Primeiro grande combate: ilha da redenção
Em abril de 1866 o primeiro corpo do exército estava, com os exércitos argentinos e uruguaios, na frente do Paraguai, disposto a invadir o país de Lopez. Havia um forte que era uma pedra no sapato da esquadra e limitava as opções de desembarque, era o forte de Itapirú. Osório mandou o corpo de engenheiros montar uma bateria de artilharia num banco de areia frente ao forte. A bateria foi construída e passou a trocar diariamente tiros com as baterias paraguaias. Segundo Paranhos eram 50 tiros por dia. A proteção da bateria ficou com parte do 14 de linha (rio de Janeiro) e com o 7ºCVP de São Paulo do tenente-Coronel Pacca, ao todo 900 homens de infantaria, engenharia e artilharia sob o comando de Villagrán Cabrita.

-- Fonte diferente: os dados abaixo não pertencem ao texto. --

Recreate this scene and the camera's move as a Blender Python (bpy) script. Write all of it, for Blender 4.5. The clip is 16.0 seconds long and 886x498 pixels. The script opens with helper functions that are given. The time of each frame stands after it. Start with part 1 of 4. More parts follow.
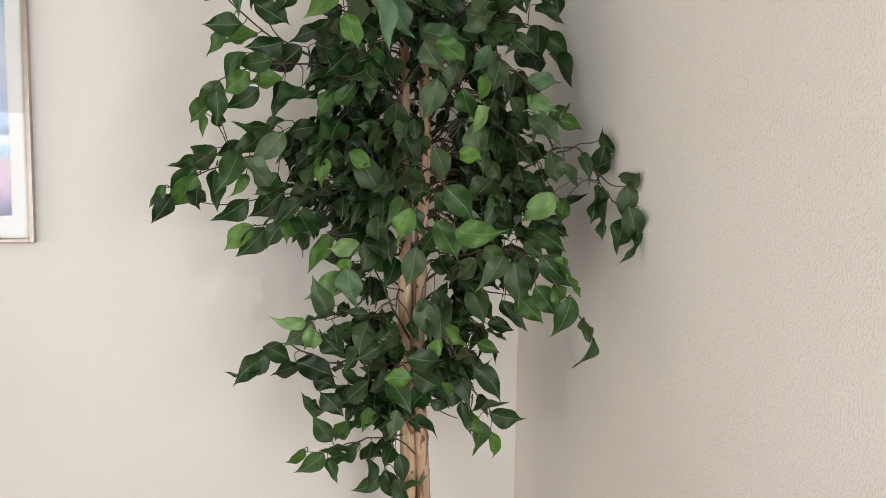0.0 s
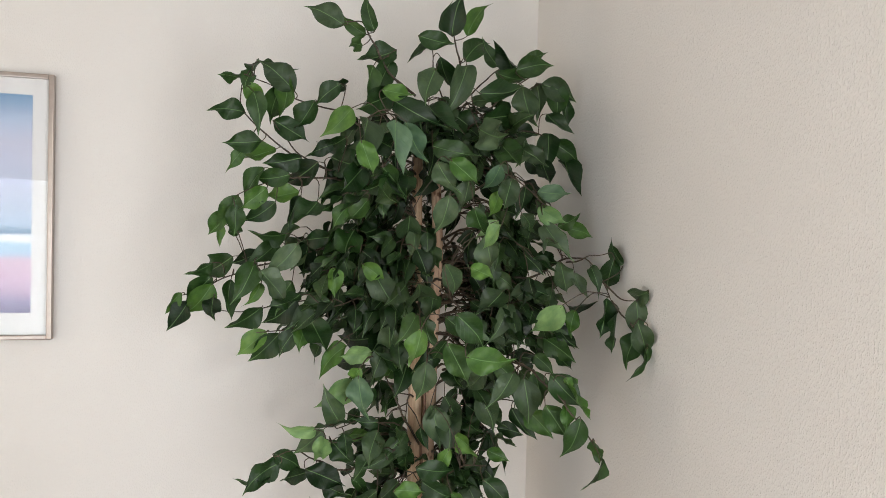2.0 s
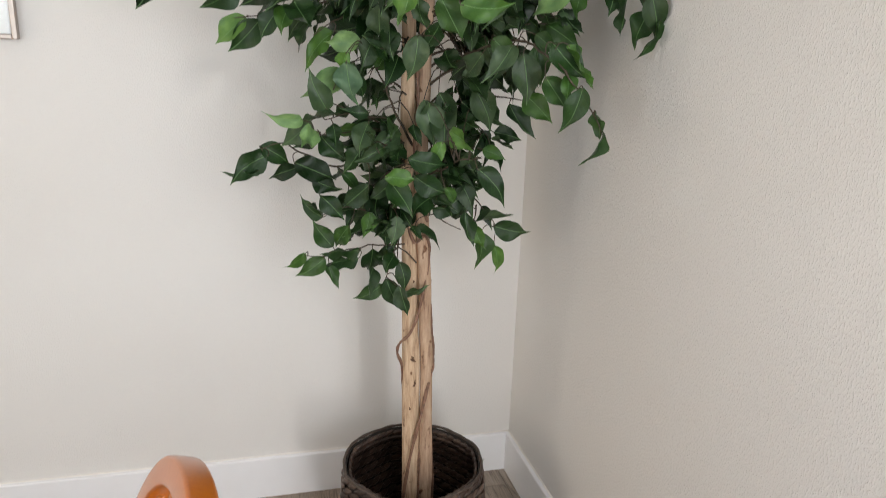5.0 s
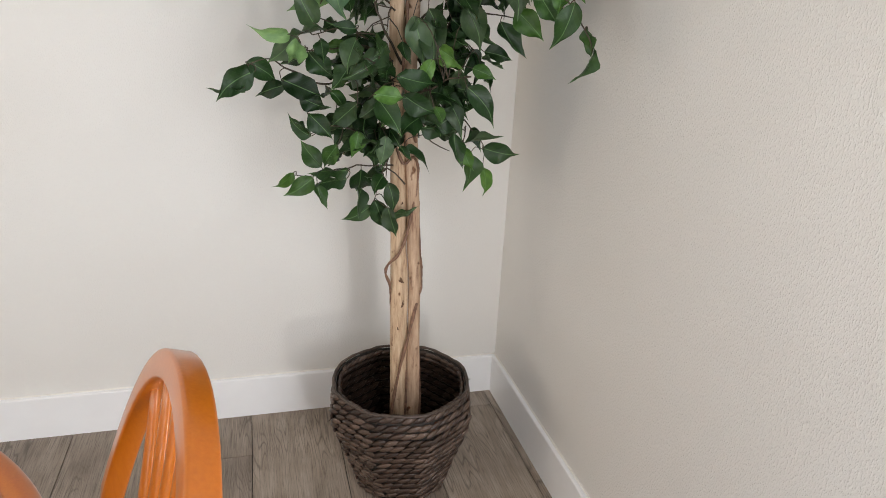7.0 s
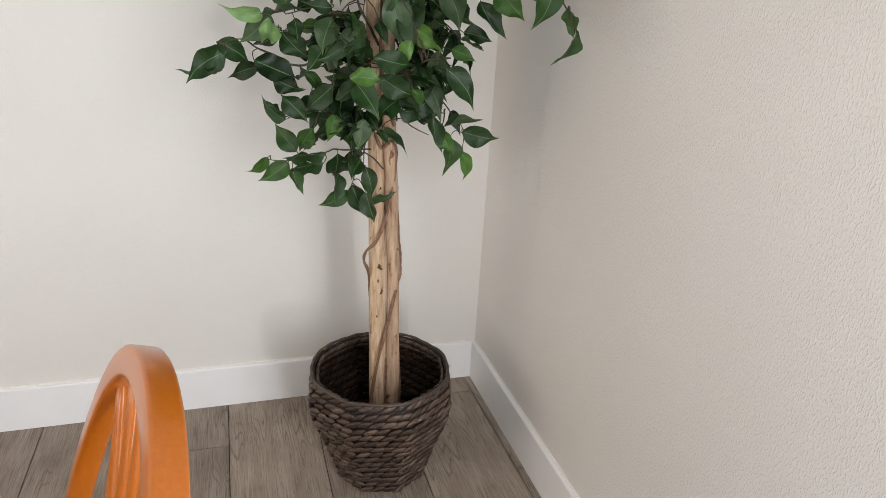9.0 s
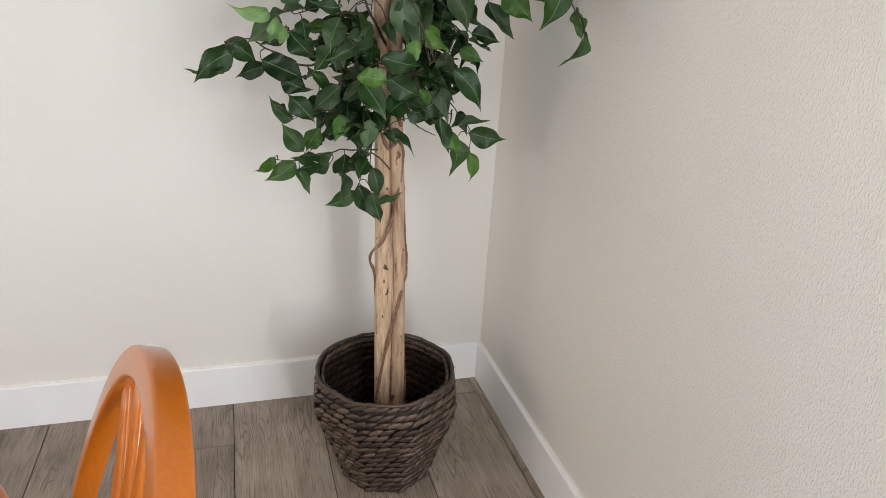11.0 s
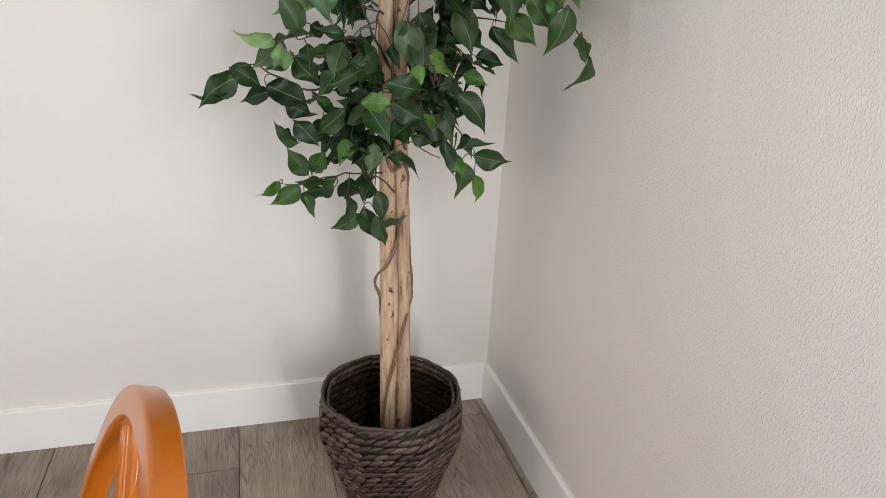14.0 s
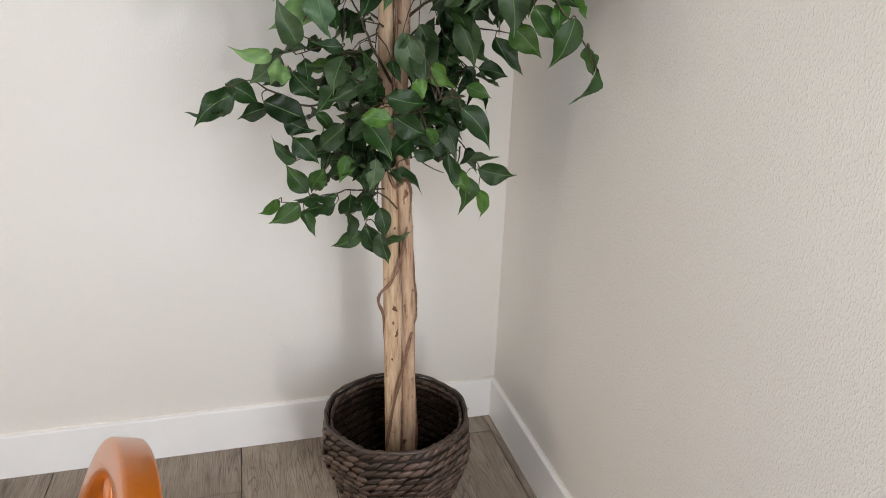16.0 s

Às 4h30 da manhã, 200 canoas com 1200 homens atravessaram o rio Paraná e desembarcaram no banco de areia. Os piquetes avançados travaram luta corpo a corpo e o 14 de infantaria e o 7 CVP colocaram 1 ou 2 companhia cada um em atiradores (à frente da linha para fustigar os paraguaios). Estes após o recuo dos nossos piquetes (que lutaram bravamente) avançaram em ordem para tomar as trincheiras (fluminenses no flanco esquerdo brasileiro e paulistas no direito). Não se sabe bem de quem saiu a ordem, se de Cabrita ou do comandante do 14 de linha ou 7 CVP, o fato é que a corneta deu o toque de preparar as baionetas, em seguida deu toque de carga. Homens do 14 de linha e 7 CVP avançaram para matar a ferro frio e em ordem. Os paraguaios não sustentaram e viraram as costas e a matança começou, muitas vezes corpo a corpo. A marinha travou a possibilidade de retorno das canoas e muitos paraguaios não conseguiram fugir e morreram furados pelas baionetas ou afogados. Menos de 200 paraguaios de salvaram. Leon de Palleja no seu diário relata como todos festejaram a vitória, foi o primeiro grande feito dos CVP.